Earlier this year a Roblox spokesperson told the New York Times: “We recognize that extremist groups are turning to a variety of tactics in an attempt to circumvent the rules on all platforms, and we are determined to stay one step ahead of them.”
Last year the company told Wired that it works “closely with the Middlebury Institute’s Center on Terrorism, Extremism, and Counter-terrorism (CTEC), a world leading counter-terrorism institute and other governments and NGOs across the world to help us prevent extremist activity on our platform”.
Australian Federal Police warn of Trojan horse games
In 2019, reenactments of the terrorist attack at Christchurch began taking place on Roblox. At the time, the Australian Federal Police said their concern was that “extremist groups are exploiting these platforms to target a very young group of Australia’s population, by creating content to share and encourage far-right/extremist ideologies and abhorrent violence against others.”
More recently, arguably showing that politicizing online can be good, users joined virtual rallies in support of Palestine – but, as in reality, some pro-Israel counteractions cropped up. Some players violently (but virtually) attacked others with opposing views.

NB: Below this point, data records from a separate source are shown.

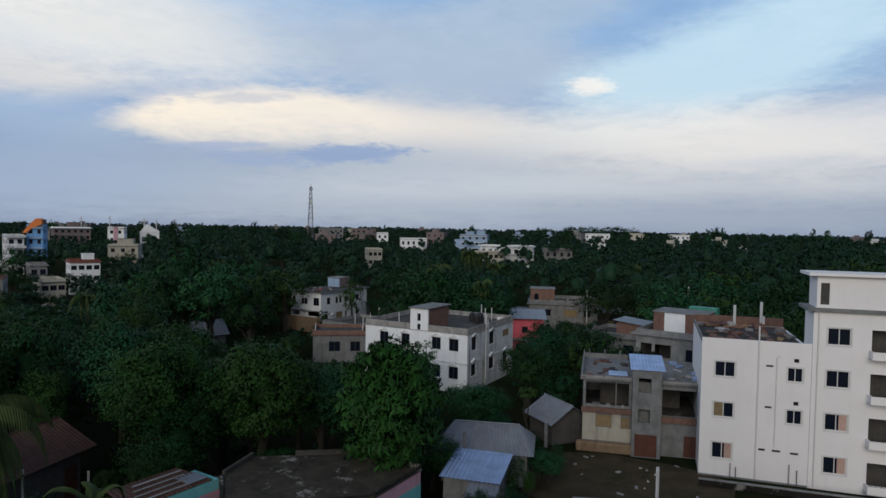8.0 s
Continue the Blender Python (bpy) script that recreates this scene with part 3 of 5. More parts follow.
rubble = thing("rubble_heap", big.matrix_world @ pose(0, 0, 10.7), "heap of broken brick, mortar and boards on a roof", "rubble")
for k in range(46):
    x, y = rng.uniform(0.5, 7.4), rng.uniform(1.0, 11.2)
    a, b, c = rng.uniform(0.15, 0.6), rng.uniform(0.12, 0.4), rng.uniform(0.1, 0.42)
    bm = boxes((-a, -b, 0.001, a, b, c), bevel=0.05)
    for v in bm.verts:
        v.co += Vector((rng.uniform(-0.06, 0.06), rng.uniform(-0.06, 0.06), rng.uniform(-0.06, 0.06) if v.co.z > 0.06 else 0))
    part("rubble_piece", bm, (brick_wall, roof_cement, tan_wall, cement, litter)[k % 5 if k % 3 else 0], rubble).matrix_local = pose(x, y, 0, 0, 0, rng.uniform(0, 180))
for k in range(12):
    part("board", boxes((-1.2, -0.09, 0, 1.2, 0.09, 0.04)), dark_wood, rubble).matrix_local = pose(rng.uniform(1.5, 6.4), rng.uniform(1.5, 10.8), rng.uniform(0.3, 0.42), rng.uniform(-8, 8), rng.uniform(-6, 6), rng.uniform(0, 180))
tall = house("white_apartment_wing", "taller white apartment wing with balconies and a penthouse", big.matrix_world @ pose(7.86, -0.12, 0), 11.5, 3.0, 13.75, clean_white,
             {"front": [(0.98, z, 1.56, 1.3, ("white", "white", "curtain", "curtain")[k]) for k, z in enumerate((11.2, 7.96, 4.64, 1.31))]
                       + [(3.9, z, 1.9, 1.75, "open") for z in (10.75, 7.45, 4.1, 0.72)] + [(7.4, z, 1.5, 1.3, "white") for z in (11.2, 7.96, 4.64, 1.31)]}, 0.0, roof_cement, 3.3, None, category="apartment house")
part("rear_block", boxes((3.2, 3.01, 0, 11.5, 12.2, 13.749)), clean_white, tall)
part("cornice", boxes((-0.5, -0.35, 13.751, 11.7, 3.1, 14.0)), cement, tall, "stained grey cornice slab")
part("rear_cornice", boxes((3.1, 3.101, 13.751, 11.7, 12.3, 14.0)), cement, tall)
part("penthouse", panel(11.0, 2.45, [(0.25, 0.25, 0.85, 1.9)], T, Matrix.Translation((0.15, 0.0, 14.002))), clean_white, tall)
part("penthouse_wall", boxes((0.15, T + 0.002, 14.002, 0.37, 2.6, 16.45), (10.9, T + 0.002, 14.002, 11.15, 2.6, 16.45), (0.37, 2.4, 14.002, 10.9, 2.6, 16.45)), clean_white, tall)
part("penthouse_door", boxes((0.40, 0.1, 14.25, 1.0, 0.15, 15.9)), frame_dark, tall)
part("penthouse_roof", boxes((-0.5, -0.45, 16.455, 11.6, 2.9, 16.68)), clean_white, tall)
for z in (10.75, 7.45, 4.1, 0.72):
    b = part("balcony", boxes((3.75, -0.9, z - 0.35, 7.0, -0.002, z - 0.2), (3.75, -0.9, z - 0.2, 7.0, -0.8, z + 0.25), (3.75, -0.8, z - 0.2, 3.85, -0.002, z + 0.25)), clean_white, tall)
    for k in range(9):
        part("grille_bar", tube(bmesh.new(), [(3.95 + 0.35 * k, -0.85, z + 0.25), (3.95 + 0.35 * k, -0.85, z + 1.7)], 0.018, 4), frame_dark, b)
part("down_pipe", tube(bmesh.new(), [(0.35, -0.07, 0.2), (0.35, -0.07, 13.6)], 0.055, 8), frame_white, tall)

# -- the unfinished house beside it
un = house("unfinished_house", "unfinished two-storey cement house with open upper rooms", pose(50.3, 30.8, 0, 0, 0, -59.5), 10.2, 9, 6.35, cement,
           {"front": [(0.25, 4.1, 3.7, 2.0, "open"), (1.18, 2.15, 1.3, 1.05, "shutter"), (3.35, 2.1, 0.68, 0.95, "shutter"), (6.75, 3.55, 3.1, 2.3, "open"), (8.6, 0.05, 1.2, 1.85, "door"), (4.6, 0.05, 1.6, 1.9, "door")],
            "left": [(1.5, 4.2, 2.6, 1.9, "open"), (5.0, 1.2, 1.2, 1.2, "dark")]}, 0.0, roof_cement, 3.1, None, side_m={"front": cement})
part("floor_edge", boxes((-0.1, -0.25, 3.42, 4.25, -0.002, 3.86)), brick_wall, un, "exposed brick edge of the upper floor")
part("floor_edge", boxes((6.6, -0.25, 2.98, 10.3, -0.002, 3.5)), brick_wall, un, "exposed brick edge of the upper floor")
part("roof_edge", boxes((-0.25, -0.4, 6.36, 4.2, 9.2, 6.52)), cement, un)
part("roof_edge", boxes((6.65, -0.4, 6.36, 10.4, 9.2, 6.5)), cement, un)
part("roof_parapet", boxes((-0.2, 8.9, 6.521, 4.1, 9.05, 6.95), (-0.2, 0.4, 6.521, -0.05, 8.9, 6.8)), cement, un)
part("cream_wall", boxes((0.02, -0.012, 0.9, 4.2, -0.002, 2.1), (0.02, -0.012, 2.1, 1.15, -0.002, 3.4), (2.52, -0.012, 2.1, 3.3, -0.002, 3.4)), cream_wall, un, "cream washed lower wall")
part("clay_plinth", boxes((-0.5, -0.75, 0, 4.3, -0.02, 0.85), bevel=0.1), tan_wall, un, "ochre clay bank at the wall foot")
part("prop", tube(bmesh.new(), [(2.85, -0.15, 3.87), (2.85, -0.15, 6.35)], 0.05, 6), cement, un)
part("prop", tube(bmesh.new(), [(0.15, -0.15, 3.87), (0.15, -0.15, 6.35)], 0.1, 6), cement, un)
part("stair_tower", panel(2.4, 7.6, [(0.5, 5.65, 1.55, 6.9), (0.5, 3.05, 1.5, 4.2), (0.25, 0.05, 2.1, 2.0)], T, Matrix.Translation((4.2, -0.9, 0))), cement, un, "grey plastered stair tower")
part("tower_side", boxes((4.2, -0.9 + T, 0, 4.42, 3.0, 7.6), (6.38, -0.9 + T, 0, 6.6, 3.0, 7.6), (4.42, 2.8, 6.4, 6.38, 3.0, 7.6)), cement, un)
part("gate", boxes((4.47, -0.78, 0.05, 6.28, -0.72, 2.0)), dark_wood, un, "dark brown gate")
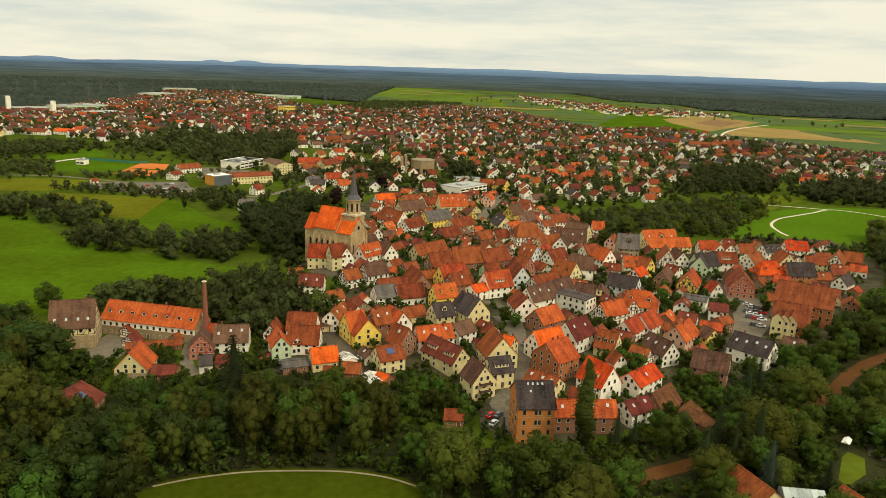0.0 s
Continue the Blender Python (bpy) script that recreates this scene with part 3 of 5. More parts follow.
def stuff_trees(name, label, spots, protos, mat, low, high):
    """Many trees as one mesh for each kind of leaf: spots, with a size between low and high."""
    if not isinstance(mat, str):
        kinds = [rng.randrange(len(mat)) for _ in spots]
        for j, m in enumerate(mat):
            stuff_trees(name, label, [p for p, k in zip(spots, kinds) if k == j], protos, m, low, high)
        return None
    Vs, Fs, Ns, k = [], [], [], 0
    for x, y in spots:
        V, F, N = protos[rng.randrange(len(protos))]
        s, a = rng.uniform(low, high), rng.uniform(0, math.tau)
        c, d = math.cos(a), math.sin(a)
        w = s * rng.uniform(0.85, 1.2)
        Vs.append(np.stack([(V[:, 0] * c - V[:, 1] * d) * w + x, (V[:, 0] * d + V[:, 1] * c) * w + y, V[:, 2] * s + land(x, y)], 1))
        Ns.append(np.stack([N[:, 0] * c - N[:, 1] * d, N[:, 0] * d + N[:, 1] * c, N[:, 2]], 1))
        Fs.append(F + k)
        k += len(V)
    if not Vs:
        return None
    return tagged(new(name, big_mesh(name, np.concatenate(Vs), np.concatenate(Fs), [mat], None, np.concatenate(Ns))), label, "trees", "", "stuff")


MID = [leaves(crown_lobes(1.0, 0.46, -0.12, 6, 0.95), 34, 0.064, 0.82, OCTA) for _ in range(5)]
MID.append(leaves(crown_lobes(1.0, 0.32, -0.1, 6, 1.2), 30, 0.058, 0.82, OCTA))
MIDFAR = [leaves(crown_lobes(1.0, 0.46, -0.12, 5, 0.95), 11, 0.105, 0.85, OCTA) for _ in range(6)]
LOW = [leaves(crown_lobes(1.0, 0.58, -0.1, 2, 0.9), 11, 0.18, 0.8, OCTA) for _ in range(5)]
FAR = [leaves(crown_lobes(1.0, 0.72, -0.05, 0, 0.9), 8, 0.22, 0.9, OCTA) for _ in range(5)]
WOOD = [(ICO[0] * np.array((0.5, 0.5, 0.5)) * nr.uniform(0.8, 1.2, (12, 1)) + (0, 0, 0.5), ICO[1], (ICO[0] * 0.6 + (0, 0, 0.8)) / np.linalg.norm(ICO[0] * 0.6 + (0, 0, 0.8), axis=1)[:, None]) for _ in range(6)]


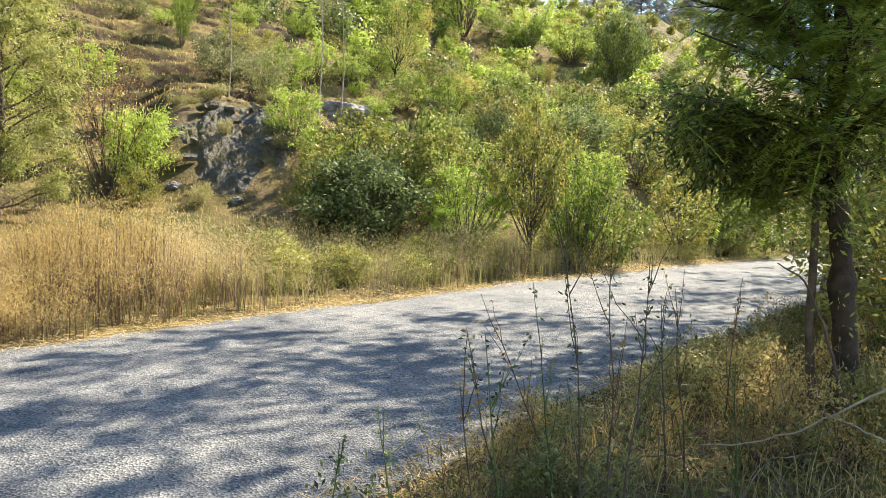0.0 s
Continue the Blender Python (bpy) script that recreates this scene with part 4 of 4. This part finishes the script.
def straw_litter(name, seed, count, side, x0, x1, wide, z=0.03):
    """Loose flattened straw along an edge of the road."""
    rng = np.random.default_rng(seed)
    x = rng.uniform(x0, x1, count)
    off = np.abs(rng.normal(size=count)) * wide
    y = road_far(x) - 0.12 + off if side > 0 else road_near(x) + 0.12 - off
    pos = np.stack([x, y, np.maximum(land(x, y), 0.015) + z * rng.random(count)], -1)
    d = rng.normal(size=(count, 3)) * np.array([1, 1, 0.16])
    v, f = leaves(pos, d, rng.uniform(0.05, 0.15, count), 0.007, rng, 0.8, 0.1)
    stuff(name, "flattened golden straw along the edge of the road", "straw", v, f, STRAW)


straw_litter("straw_litter", 75, 26000, 1, -8, 26, 0.6, 0.05)
straw_litter("straw_litter", 76, 9000, -1, 0.5, 14, 0.6)


def verge_growth():
    """Matted straw, green blades and leafy weeds on the near verge."""
    rng = np.random.default_rng(77)
    n = 21000
    a, r = np.radians(rng.uniform(32, 92, n)), 1.2 + 11.0 * rng.random(n) ** 1.25
    x, y = r * np.sin(a), r * np.cos(a)
    k = (road_near(x) - y > 0.05 + 0.3 * rng.random(n)) & (r > 1.3)
    x, y = x[k], y[k]
    edge = np.clip((road_near(x) - y) / 1.0, 0.2, 1)
    h = rng.uniform(0.06, 0.24, len(x)) ** 0.85 * edge * (1 + 1.3 * fbm(x * 1.3, y * 1.3, 3))
    v, q, t, p1, p2 = blades(rng, x, y, h, rng.uniform(0.002, 0.006, len(x)), rng.uniform(0.1, 1.6, len(x)))
    pick = (rng.random(len(x)) < 0.62 + 0.5 * fbm(x * 0.8 + 4, y * 0.8, 3)).astype(int) + (rng.random(len(x)) < 0.3)
    stuff("verge_grass", "tangled dry and green grass on the near verge", "grass", v, [q, t], [STRAW_RED, WEED, STEM_DRY], np.concatenate([pick, pick]))
    m = 34000
    a, r = np.radians(rng.uniform(32, 92, m)), 1.4 + 10.0 * rng.random(m) ** 1.2
    x, y = r * np.sin(a), r * np.cos(a)
    k = road_near(x) - y > 0.35
    x, y = x[k], y[k]
    lump = 0.08 + 0.7 * np.clip(fbm(x * 1.7 + 11, y * 1.7, 3) + 0.15, 0, 1)
    pos = np.stack([x, y, land(x, y) + rng.random(len(x)) * lump], -1)
    v, f = leaves(pos, rng.normal(size=pos.shape) + np.array([0, 0, 0.5]), rng.uniform(0.02, 0.055, len(x)), rng.uniform(0.008, 0.022, len(x)), rng, 0.4)
    stuff("verge_weeds", "low leafy weeds among the verge grass", "weeds", v, f, [LEAF_GREEN, WEED, STEM_DRY], rng.integers(0, 3, len(x)))
    m = 12000
    a, r = np.radians(rng.uniform(36, 92, m)), 1.2 + 9.0 * rng.random(m)
    x, y = r * np.sin(a), r * np.cos(a)
    k = road_near(x) - y > 0.0
    x, y = x[k], y[k]
    pos = np.stack([x, y, land(x, y) + 0.05 * rng.random(len(x))], -1)
    v, f = leaves(pos, rng.normal(size=pos.shape) * np.array([1, 1, 0.2]), rng.uniform(0.05, 0.2, len(x)), 0.005, rng, 0.7)
    stuff("verge_litter", "fallen straw and dead stalks on the verge", "straw", v, f, [STRAW, STRAW_RED], rng.integers(0, 2, len(x)))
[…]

“While our Community Standards allow for expressions of solidarity, we do not allow for content that endorses or condones violence, promotes terrorism or hatred against individuals or groups, or calls for supporting a specific political party,” a Roblox spokesperson told CNBC.
In reality, the internet isn’t what makes young people interact with adults who have bad intentions – yes, it’s an enabler, but an older sibling’s friend could have as much sway in a child’s life.
What’s unique about the gaming community is that it’s a great equalizer, something especially attractive to people who feel somehow disadvantaged. When it provides community for a teen plagued with hormonal anxiety, that’s not a bad thing. But when it feeds emotionally vulnerable or especially receptive young audiences with an idology, that equalization can become a normalizing factor, whether the message is positive, progressive and self-caring, or politically regressive, racist, or violent.